Sokhna ne changerait sa vie actuelle pour rien au monde. Elle dit vivre le bonheur. Elle a toujours rêvé de voyager, de vivre dans un autre pays, pour découvrir une culture différente. Quelque soit le pays, elle n’a jamais été exigeante pour cela. Par contre, en ce qui concerne les hommes, elle se montre cette fois très exigeante, si bien qu’elle a refusé les avances de plusieurs jeunes hommes avant de céder. «Depuis que je suis ici, c’est la liberté totale: pas de couvre-feu, pas d’interdiction des parents… Je peux voyager comme je veux, je suis responsable de moi-même! J’ai un budget que je gère bien, je ne me prive de rien. Et je me sens grandir. Je suis devenue une femme qui assume ses choix». Elle est amoureuse de son petit-copain qu’elle a rencontré lors d’une sortie entre amis. Ils projettent de se fiancer d’ici la fin de l’année et se marier une fois leurs études terminées. «J’ai tellement apprécié de vivre ici -même si les hivers sont rudes- que je voudrais faire un double mariage, un marocain et l’autre sénégalais».
«Je peux porter ce que je veux ici: des robes très courtes que je ne me permettais pas chez moi. On ne me dérange pas dans la rue. Ce n’est pas le cas des Marocaines. Elles ne sont pas libres de porter ce qu’elles veulent. En même temps, je suis chrétienne. Mais ça ne change rien», témoigne Stéphanie, une Burkinabaise. Elle trouve le niveau des études correct. Elle a préféré s’orienter vers une formation privée plutôt que la Faculté. Actuellement en deuxième année de commerce, elle voudrait se spécialiser dans la logistique et le transport d’ici un an.
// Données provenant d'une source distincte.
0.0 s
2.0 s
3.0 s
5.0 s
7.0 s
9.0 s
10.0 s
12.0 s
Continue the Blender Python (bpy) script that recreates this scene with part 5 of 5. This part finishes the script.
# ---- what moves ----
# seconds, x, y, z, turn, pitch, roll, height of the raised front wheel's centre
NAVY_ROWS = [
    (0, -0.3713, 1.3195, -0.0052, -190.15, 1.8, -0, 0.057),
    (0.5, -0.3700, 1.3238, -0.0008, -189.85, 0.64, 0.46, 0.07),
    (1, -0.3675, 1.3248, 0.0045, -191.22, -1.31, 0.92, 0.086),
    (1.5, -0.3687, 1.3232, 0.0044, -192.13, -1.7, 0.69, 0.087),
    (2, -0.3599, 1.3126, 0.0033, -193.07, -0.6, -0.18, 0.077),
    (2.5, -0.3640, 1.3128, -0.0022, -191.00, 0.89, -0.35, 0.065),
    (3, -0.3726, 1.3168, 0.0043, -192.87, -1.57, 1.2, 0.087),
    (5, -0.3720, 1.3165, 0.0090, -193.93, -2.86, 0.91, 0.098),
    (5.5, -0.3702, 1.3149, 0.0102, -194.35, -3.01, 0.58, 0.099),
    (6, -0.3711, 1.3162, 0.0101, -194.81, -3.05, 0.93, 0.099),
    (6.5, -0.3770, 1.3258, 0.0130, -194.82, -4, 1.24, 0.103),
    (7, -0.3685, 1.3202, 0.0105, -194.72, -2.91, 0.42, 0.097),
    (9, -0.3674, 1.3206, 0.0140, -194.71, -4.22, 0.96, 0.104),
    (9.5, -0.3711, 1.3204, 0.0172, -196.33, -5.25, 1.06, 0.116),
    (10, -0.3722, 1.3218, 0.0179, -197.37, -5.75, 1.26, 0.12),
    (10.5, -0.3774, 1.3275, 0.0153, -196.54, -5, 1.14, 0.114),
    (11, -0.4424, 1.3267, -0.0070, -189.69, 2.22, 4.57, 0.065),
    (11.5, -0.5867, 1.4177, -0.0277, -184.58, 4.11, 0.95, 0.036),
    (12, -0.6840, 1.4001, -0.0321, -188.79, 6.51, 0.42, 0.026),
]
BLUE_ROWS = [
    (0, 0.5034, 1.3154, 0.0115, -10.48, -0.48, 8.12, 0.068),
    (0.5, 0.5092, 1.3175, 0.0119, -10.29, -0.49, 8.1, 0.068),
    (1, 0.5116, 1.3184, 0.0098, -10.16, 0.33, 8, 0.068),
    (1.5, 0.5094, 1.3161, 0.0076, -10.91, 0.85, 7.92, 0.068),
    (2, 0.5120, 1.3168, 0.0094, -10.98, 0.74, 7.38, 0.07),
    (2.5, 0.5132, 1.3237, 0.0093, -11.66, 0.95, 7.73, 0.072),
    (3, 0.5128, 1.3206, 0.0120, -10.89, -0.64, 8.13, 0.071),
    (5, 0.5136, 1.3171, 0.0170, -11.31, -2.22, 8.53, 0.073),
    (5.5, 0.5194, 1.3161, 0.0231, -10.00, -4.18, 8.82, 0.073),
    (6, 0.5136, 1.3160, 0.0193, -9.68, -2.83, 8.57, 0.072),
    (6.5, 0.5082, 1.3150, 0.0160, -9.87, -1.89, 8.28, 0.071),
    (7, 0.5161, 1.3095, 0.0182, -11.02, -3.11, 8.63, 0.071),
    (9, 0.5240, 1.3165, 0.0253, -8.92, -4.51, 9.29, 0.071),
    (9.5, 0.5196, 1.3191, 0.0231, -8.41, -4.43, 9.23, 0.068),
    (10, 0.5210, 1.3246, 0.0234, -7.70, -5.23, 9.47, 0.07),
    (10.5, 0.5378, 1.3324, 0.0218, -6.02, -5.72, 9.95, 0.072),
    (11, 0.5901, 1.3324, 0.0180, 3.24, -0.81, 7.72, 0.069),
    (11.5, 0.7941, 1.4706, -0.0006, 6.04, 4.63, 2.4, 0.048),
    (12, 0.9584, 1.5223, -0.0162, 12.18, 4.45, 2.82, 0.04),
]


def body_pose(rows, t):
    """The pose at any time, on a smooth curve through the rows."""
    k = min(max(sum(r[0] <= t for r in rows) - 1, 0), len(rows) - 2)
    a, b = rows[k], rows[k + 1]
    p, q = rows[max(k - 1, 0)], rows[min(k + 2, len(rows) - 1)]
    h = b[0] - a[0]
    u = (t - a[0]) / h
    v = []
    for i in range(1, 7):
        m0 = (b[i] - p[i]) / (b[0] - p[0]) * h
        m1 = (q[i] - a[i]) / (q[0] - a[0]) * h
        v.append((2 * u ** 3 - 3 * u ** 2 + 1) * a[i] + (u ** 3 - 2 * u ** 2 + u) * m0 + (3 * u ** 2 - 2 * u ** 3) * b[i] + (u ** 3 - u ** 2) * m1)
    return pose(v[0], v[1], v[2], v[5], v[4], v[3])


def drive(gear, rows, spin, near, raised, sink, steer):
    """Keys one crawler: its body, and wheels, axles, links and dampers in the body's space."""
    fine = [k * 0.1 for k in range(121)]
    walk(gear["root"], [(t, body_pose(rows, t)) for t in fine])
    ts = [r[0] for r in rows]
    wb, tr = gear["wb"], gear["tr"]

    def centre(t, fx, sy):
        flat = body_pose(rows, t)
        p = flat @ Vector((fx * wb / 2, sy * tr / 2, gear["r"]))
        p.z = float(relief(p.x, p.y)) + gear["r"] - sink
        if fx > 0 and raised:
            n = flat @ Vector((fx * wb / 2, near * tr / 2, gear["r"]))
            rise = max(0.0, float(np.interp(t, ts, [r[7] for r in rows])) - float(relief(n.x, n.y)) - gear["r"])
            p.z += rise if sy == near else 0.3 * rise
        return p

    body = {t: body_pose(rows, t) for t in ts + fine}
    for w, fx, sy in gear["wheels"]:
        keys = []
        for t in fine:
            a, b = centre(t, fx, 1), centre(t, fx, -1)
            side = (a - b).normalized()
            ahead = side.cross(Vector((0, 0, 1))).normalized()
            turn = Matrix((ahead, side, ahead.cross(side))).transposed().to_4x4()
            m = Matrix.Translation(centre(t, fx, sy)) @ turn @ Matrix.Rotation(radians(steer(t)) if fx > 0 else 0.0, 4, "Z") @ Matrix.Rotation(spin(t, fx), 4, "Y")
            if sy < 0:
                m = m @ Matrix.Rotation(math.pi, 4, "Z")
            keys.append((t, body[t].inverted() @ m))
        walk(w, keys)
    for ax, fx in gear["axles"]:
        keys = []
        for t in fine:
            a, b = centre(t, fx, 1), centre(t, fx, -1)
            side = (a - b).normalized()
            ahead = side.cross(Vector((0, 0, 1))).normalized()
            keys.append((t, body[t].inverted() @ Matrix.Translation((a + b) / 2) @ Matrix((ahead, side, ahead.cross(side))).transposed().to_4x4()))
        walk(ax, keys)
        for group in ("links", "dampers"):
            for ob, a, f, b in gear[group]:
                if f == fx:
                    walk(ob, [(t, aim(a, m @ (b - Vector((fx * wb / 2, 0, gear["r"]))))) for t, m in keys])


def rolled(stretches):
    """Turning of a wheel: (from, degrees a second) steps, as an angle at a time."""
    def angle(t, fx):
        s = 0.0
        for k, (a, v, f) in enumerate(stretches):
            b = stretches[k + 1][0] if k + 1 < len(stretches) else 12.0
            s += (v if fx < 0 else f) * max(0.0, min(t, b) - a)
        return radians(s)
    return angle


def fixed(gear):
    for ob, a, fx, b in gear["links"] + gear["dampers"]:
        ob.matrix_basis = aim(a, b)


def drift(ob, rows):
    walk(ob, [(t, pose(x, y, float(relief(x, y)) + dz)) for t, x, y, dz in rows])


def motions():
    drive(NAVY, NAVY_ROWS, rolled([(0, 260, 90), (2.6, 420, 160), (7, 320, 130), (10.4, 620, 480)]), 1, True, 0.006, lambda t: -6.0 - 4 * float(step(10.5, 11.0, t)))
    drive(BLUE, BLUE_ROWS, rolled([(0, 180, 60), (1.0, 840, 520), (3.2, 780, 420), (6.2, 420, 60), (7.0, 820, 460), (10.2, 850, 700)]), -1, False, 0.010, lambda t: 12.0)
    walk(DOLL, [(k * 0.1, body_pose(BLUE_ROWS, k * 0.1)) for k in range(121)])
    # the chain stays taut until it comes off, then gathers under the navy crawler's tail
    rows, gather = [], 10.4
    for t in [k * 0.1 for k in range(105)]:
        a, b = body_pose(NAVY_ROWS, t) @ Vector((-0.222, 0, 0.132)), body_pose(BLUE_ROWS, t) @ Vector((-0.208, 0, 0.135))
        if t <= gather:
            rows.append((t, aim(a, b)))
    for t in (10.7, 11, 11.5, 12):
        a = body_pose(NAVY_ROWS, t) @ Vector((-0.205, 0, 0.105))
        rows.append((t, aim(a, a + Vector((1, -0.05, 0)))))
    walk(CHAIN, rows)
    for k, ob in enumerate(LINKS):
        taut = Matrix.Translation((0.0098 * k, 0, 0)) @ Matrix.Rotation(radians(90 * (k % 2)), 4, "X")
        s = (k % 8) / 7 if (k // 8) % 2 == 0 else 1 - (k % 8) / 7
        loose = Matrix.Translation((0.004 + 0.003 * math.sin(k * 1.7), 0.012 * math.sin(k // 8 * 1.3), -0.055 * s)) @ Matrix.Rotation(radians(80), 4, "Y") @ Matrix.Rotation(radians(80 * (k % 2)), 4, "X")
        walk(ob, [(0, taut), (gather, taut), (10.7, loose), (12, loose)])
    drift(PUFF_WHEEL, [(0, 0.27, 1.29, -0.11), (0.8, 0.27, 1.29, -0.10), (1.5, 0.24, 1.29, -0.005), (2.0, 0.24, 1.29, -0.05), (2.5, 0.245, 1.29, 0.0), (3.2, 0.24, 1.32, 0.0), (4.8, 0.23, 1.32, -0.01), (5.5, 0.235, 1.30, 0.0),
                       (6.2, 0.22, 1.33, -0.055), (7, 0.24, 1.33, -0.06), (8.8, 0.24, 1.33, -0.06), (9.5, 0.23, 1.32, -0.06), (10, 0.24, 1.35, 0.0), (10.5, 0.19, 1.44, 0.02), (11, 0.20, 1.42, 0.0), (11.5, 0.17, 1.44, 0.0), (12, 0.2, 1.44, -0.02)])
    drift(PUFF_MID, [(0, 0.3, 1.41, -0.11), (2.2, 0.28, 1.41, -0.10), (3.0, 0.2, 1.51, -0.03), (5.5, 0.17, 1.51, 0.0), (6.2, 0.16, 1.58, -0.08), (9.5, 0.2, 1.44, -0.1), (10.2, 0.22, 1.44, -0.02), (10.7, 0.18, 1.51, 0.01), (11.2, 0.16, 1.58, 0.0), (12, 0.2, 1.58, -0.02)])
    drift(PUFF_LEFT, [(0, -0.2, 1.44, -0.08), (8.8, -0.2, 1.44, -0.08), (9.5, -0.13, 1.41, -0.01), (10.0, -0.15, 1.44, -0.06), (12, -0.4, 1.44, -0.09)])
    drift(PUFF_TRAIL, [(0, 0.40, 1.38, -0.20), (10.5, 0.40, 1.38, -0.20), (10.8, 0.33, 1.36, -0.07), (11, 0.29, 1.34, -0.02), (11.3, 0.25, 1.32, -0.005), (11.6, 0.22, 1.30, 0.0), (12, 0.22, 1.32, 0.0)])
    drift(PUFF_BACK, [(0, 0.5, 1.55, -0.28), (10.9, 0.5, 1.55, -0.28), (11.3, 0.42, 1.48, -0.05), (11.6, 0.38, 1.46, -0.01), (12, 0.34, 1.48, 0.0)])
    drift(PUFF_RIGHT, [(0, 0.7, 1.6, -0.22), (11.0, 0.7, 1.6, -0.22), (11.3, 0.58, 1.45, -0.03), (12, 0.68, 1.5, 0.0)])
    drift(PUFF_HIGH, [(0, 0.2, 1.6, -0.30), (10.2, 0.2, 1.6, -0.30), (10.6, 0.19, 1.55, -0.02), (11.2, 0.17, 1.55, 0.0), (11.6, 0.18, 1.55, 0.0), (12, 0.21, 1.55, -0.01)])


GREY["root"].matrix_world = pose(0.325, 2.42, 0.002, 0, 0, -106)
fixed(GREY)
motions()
Ses parents ne savent pas exactement ce qu’elle fait comme études, elle leur a juste dit qu’elle reviendrait avec un bon diplôme et un métier. Ils lui font confiance et elle ne compte pas les décevoir.
Ces étudiants sont contents de leur vie au Maroc. Est-ce dû au niveau intellectuel? Au fait qu’ils sont jeunes et instruits? L’intégration fonctionne-t-elle mieux dans ces cas-là? Il y a bien d’autres étudiants comme eux qui ont des problèmes et protestent (les Gabonais, par exemple, qui souffrent en ce moment du fait que les autorités de leur pays ne leur renouvellent pas les passeports et autres papiers officiels assez rapidement, ce qui les empêche de recevoir de l’argent, ou de faire des stages).
Le fait est que le cas des étudiants satisfaits donne l’espoir de voir l’immigration en général mieux vécue et mieux perçue, notamment dans un pays comme le Maroc où les pouvoirs publics font des efforts pour cela.